If I’m Not Out There, Where Am I?

It’s one of those weeks where I feel as if I’m preparing for a lot of things, on the work front. I’m still doing a lot of things, but most of them are behind the scenes and not for public consumption — a chunk of this week is actually being spent helping out someone else on their project, entirely behind the scenes, which feels like double-plus not for public consumption — which is something that always leaves me filled with a strange nervous energy, as if failing to produce something that’ll be read by the internet at large is an actual problem that I need to correct as quickly as possible.

Objectively, I know that’s not true, of course; there’s nothing in any of my current contracts that suggests that I have to produce a certain amount of material to be published on a daily schedule. (I do, however, have a lot of deadlines on a number of things to write over the next few weeks; eight or so, by last count, which means that I’ll have to buckle down and make things happen sooner rather than later. But still.) And yet, I’m in recovery for being an internet writer who grew up in an era where daily publication was a must to stay alive and keep a career going. Years later, I still feel as if something has gone wrong if I’m not putting my name out there, day after day.

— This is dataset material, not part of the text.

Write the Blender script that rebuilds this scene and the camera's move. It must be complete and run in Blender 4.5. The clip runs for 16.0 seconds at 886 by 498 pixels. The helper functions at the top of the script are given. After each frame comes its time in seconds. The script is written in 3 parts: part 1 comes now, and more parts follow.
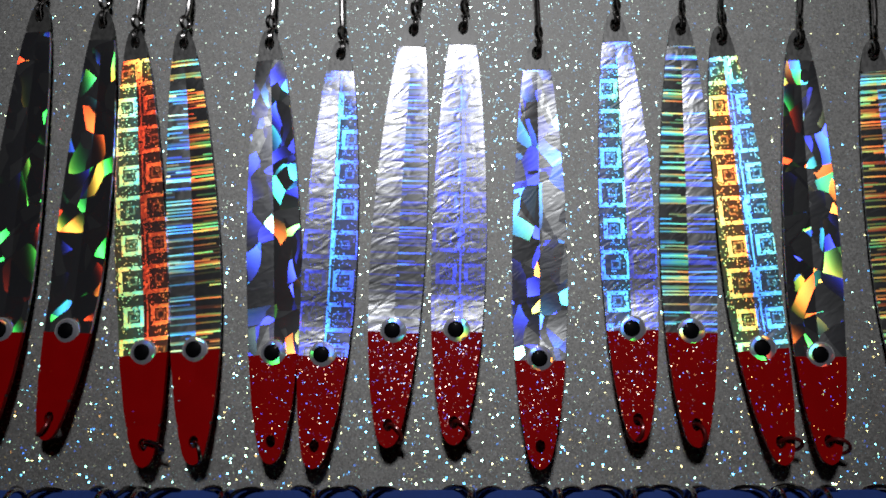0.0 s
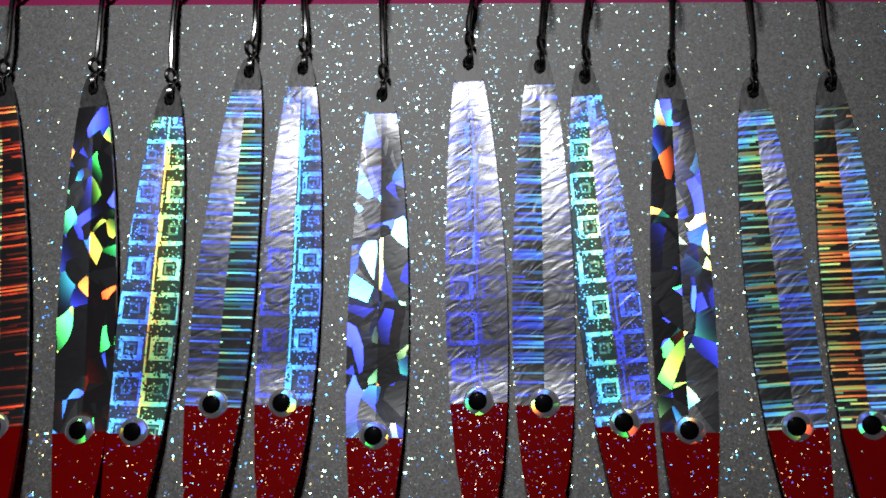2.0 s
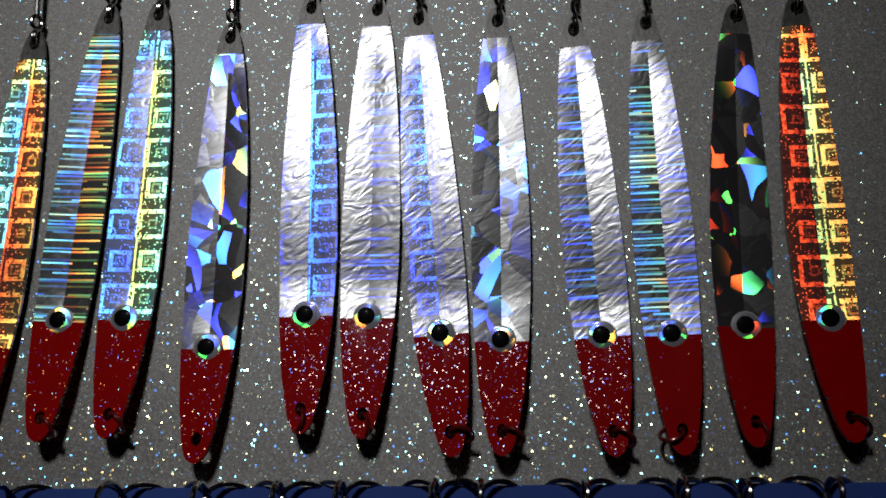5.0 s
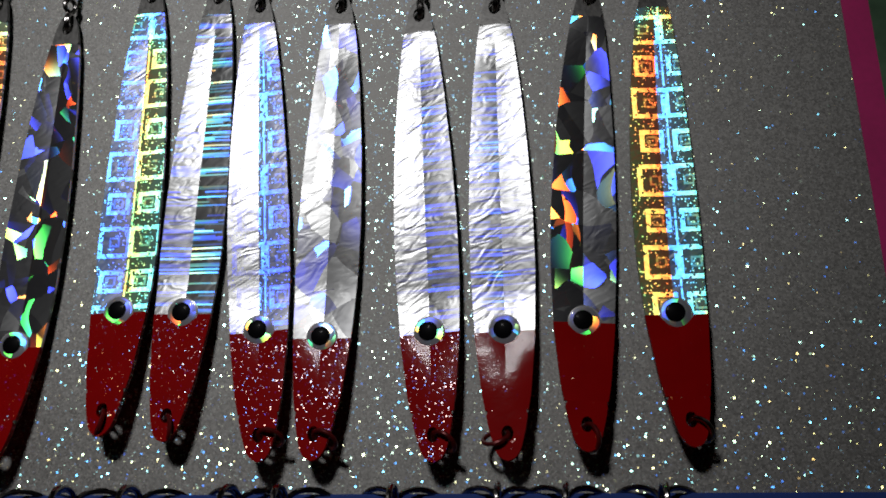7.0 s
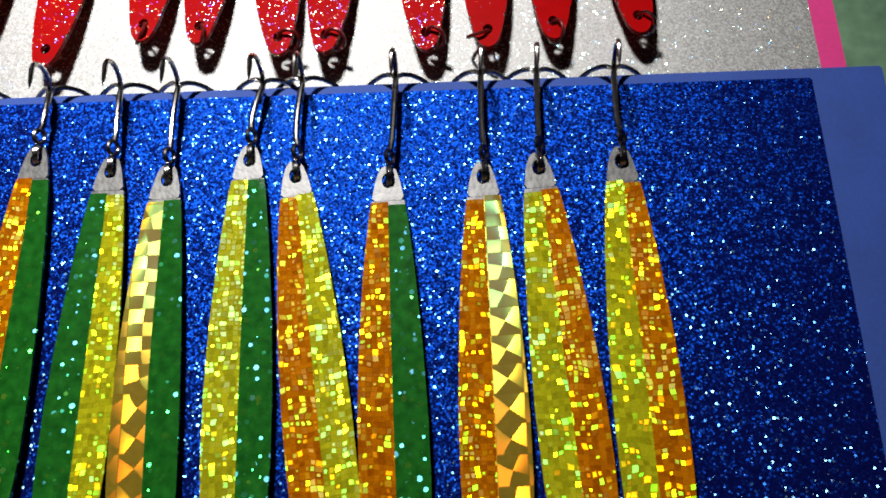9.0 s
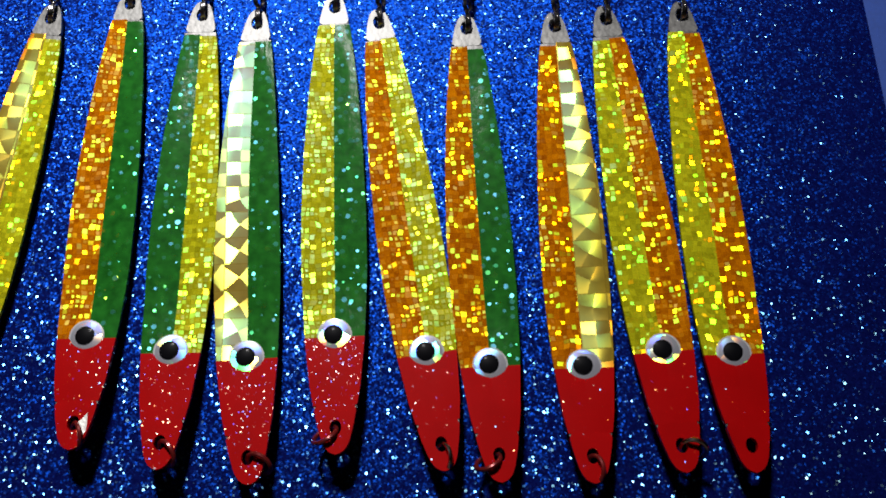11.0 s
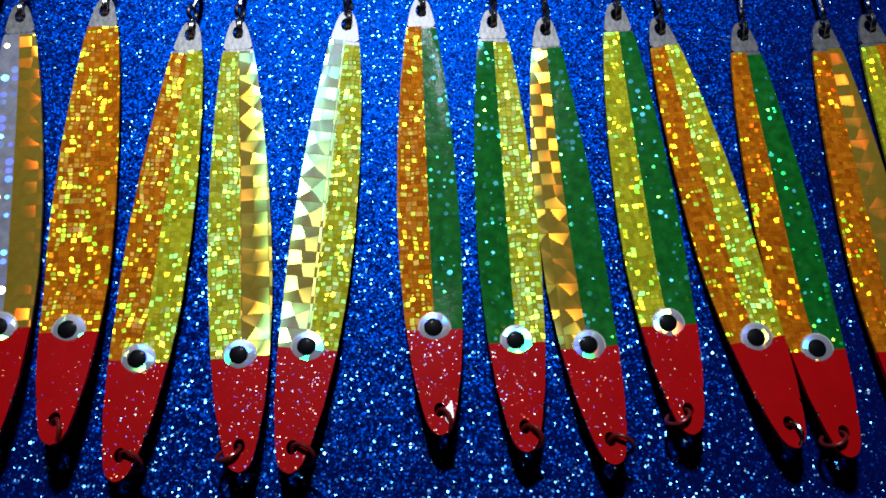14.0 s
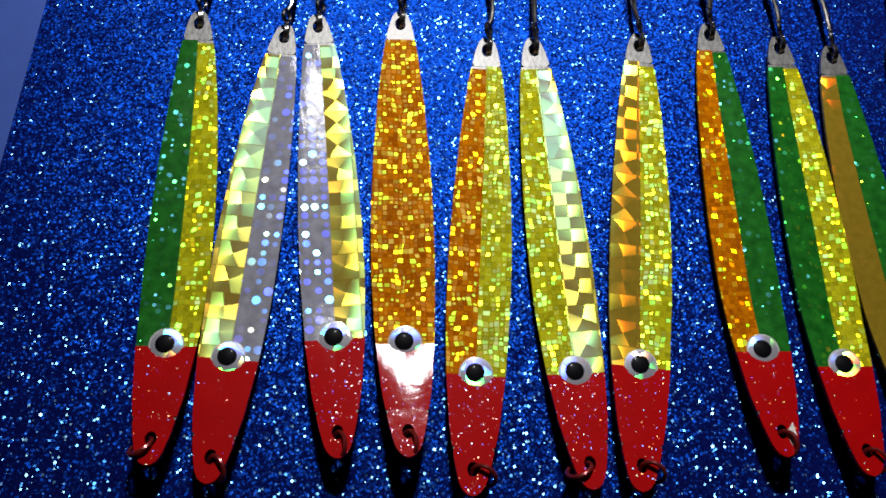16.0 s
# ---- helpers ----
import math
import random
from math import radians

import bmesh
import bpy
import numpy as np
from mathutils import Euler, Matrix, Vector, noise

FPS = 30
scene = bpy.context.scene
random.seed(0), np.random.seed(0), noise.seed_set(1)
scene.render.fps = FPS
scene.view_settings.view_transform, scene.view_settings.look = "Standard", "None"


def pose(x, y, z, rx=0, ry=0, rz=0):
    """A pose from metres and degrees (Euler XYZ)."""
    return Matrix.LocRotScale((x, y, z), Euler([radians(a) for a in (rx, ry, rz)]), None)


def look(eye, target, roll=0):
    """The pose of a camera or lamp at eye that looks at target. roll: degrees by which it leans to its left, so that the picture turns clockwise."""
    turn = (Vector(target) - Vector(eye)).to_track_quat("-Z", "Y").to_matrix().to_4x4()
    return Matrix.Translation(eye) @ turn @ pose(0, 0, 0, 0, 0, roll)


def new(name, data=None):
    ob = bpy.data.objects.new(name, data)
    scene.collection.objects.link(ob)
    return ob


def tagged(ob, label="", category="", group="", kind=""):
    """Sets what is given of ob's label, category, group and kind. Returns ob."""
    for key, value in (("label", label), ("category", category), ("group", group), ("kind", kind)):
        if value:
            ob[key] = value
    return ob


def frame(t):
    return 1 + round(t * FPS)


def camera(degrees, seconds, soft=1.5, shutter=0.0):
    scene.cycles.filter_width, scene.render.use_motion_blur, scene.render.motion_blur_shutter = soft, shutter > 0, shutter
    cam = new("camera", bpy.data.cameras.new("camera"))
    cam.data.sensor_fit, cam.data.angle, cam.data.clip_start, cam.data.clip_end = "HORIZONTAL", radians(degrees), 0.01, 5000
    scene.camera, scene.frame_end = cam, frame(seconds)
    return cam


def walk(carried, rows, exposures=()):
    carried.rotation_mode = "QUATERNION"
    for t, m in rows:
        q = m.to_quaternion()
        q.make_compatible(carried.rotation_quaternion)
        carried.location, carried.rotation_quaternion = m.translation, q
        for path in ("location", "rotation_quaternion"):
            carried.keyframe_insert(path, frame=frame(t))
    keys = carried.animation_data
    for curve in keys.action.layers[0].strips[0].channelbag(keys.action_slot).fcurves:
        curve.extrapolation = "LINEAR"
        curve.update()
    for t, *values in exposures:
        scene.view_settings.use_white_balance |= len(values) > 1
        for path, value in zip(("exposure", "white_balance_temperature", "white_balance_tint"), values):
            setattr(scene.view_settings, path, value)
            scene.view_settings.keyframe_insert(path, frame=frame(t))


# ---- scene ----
cam = camera(49.7, 16.0, soft=1.8)
PATH = [
    (0, (0.00905, -0.00867, 0.30247), (-0.0657, 1.9578, 0.6596), 1.60),
    (0.5, (0.02355, -0.00614, 0.30208), (-0.1102, 1.9551, 0.6706), 1.50),
    (1, (0.03492, -0.00198, 0.30238), (-0.1429, 1.9558, 0.6707), 1.67),
    (1.5, (0.04342, 0.00457, 0.30927), (-0.1318, 1.9641, 0.6694), 1.49),
    (2, (0.04558, 0.01255, 0.31109), (-0.0805, 1.9593, 0.7518), 1.39),
    (2.5, (0.04814, 0.01758, 0.30374), (-0.0680, 1.9614, 0.7598), 1.35),
    (3, (0.05388, 0.00564, 0.28967), (-0.0800, 1.9350, 0.7993), 1.51),
    (3.2, (0.05596, 0.00115, 0.28510), (-0.0796, 1.9275, 0.8055), 1.52),
    (5.3, (0.08874, 0.01162, 0.28802), (-0.0731, 1.9376, 0.8022), 1.40),
    (5.5, (0.09324, 0.01350, 0.28832), (-0.0798, 1.9366, 0.8098), 1.40),
    (6, (0.10247, 0.01920, 0.29008), (-0.0864, 1.9382, 0.8208), 1.53),
    (6.5, (0.11409, 0.02345, 0.28757), (-0.1072, 1.9263, 0.8621), 1.90),
    (7, (0.11928, 0.02833, 0.27991), (-0.0974, 1.9125, 0.9146), 2.05),
    (7.5, (0.11979, 0.03209, 0.26205), (-0.0707, 1.8946, 0.9655), 2.29),
    (8, (0.11602, 0.03203, 0.23788), (-0.0310, 1.8754, 0.9997), 2.25),
    (8.5, (0.11813, 0.03022, 0.21087), (-0.0417, 1.8635, 0.9942), 2.06),
    (9, (0.11450, 0.02802, 0.18719), (0.0019, 1.8722, 0.9528), 1.26),
    (9.5, (0.10789, 0.02547, 0.16759), (0.0378, 1.8661, 0.9468), 1.13),
    (9.7, (0.10631, 0.02467, 0.16207), (0.0336, 1.8628, 0.9469), 1.36),
    (11.8, (0.08401, 0.02406, 0.15579), (0.0865, 1.9001, 0.8489), 0.88),
    (12, (0.08205, 0.02212, 0.15667), (0.0743, 1.8971, 0.8527), 0.88),
    (12.5, (0.06741, 0.02213, 0.15601), (0.1086, 1.8896, 0.8707), 0.32),
    (13, (0.05457, 0.01984, 0.15415), (0.1198, 1.8818, 0.8813), -0.02),
    (13.5, (0.03817, 0.01957, 0.15151), (0.1359, 1.8763, 0.8884), -0.68),
    (14, (0.02249, 0.01801, 0.14927), (0.0982, 1.8717, 0.8963), -0.58),
    (14.5, (0.00700, 0.02055, 0.15004), (0.0980, 1.8754, 0.8926), -0.54),
    (15, (-0.00768, 0.02052, 0.15244), (0.0790, 1.8801, 0.8835), -0.19),
    (15.5, (-0.02799, 0.01826, 0.15181), (0.0892, 1.8687, 0.9016), 0.23),
    (16, (-0.04251, 0.02146, 0.14812), (0.0752, 1.8542, 0.9400), 0.59),
]
EXPOSURES = [
    (0.0, -2.55, 6250, 10), (1.5, -2.8, 6250, 10), (3.0, -2.85, 6250, 10), (5.5, -2.95, 6500, 10), (7.0, -2.75, 6500, 10), (8.0, -2.35, 6500, 10),
    (8.2, -1.85, 6500, 10), (8.5, -1.2, 6500, 10), (8.8, -0.4, 6500, 10), (9.2, -0.05, 6600, 10), (12.0, -0.15, 6600, 10), (12.5, -0.2, 6500, 10),
    (13.0, -0.3, 5850, 10), (13.5, -0.3, 5450, 10), (14.0, -0.35, 5600, 10), (14.5, -0.35, 5900, 10), (15.0, -0.35, 6300, 10), (16.0, -0.3, 6500, 10),
]
walk(cam, [(t, look(eye, target, roll)) for t, eye, target, roll in PATH], EXPOSURES)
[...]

I assume there’s some kind of study that’s been done on this by someone, just as I assume that I’m not the only person who’s gone through this. After all, there are generations of writers, online and print, who’ve transitioned from daily deadlines to something more relaxed; with that many going before me, there’s no chance that I’m the only one who’s experiencing these kinds of jitters. In fact, maybe I could look into that and then turn that into a story to write for someone. That could work, couldn’t it?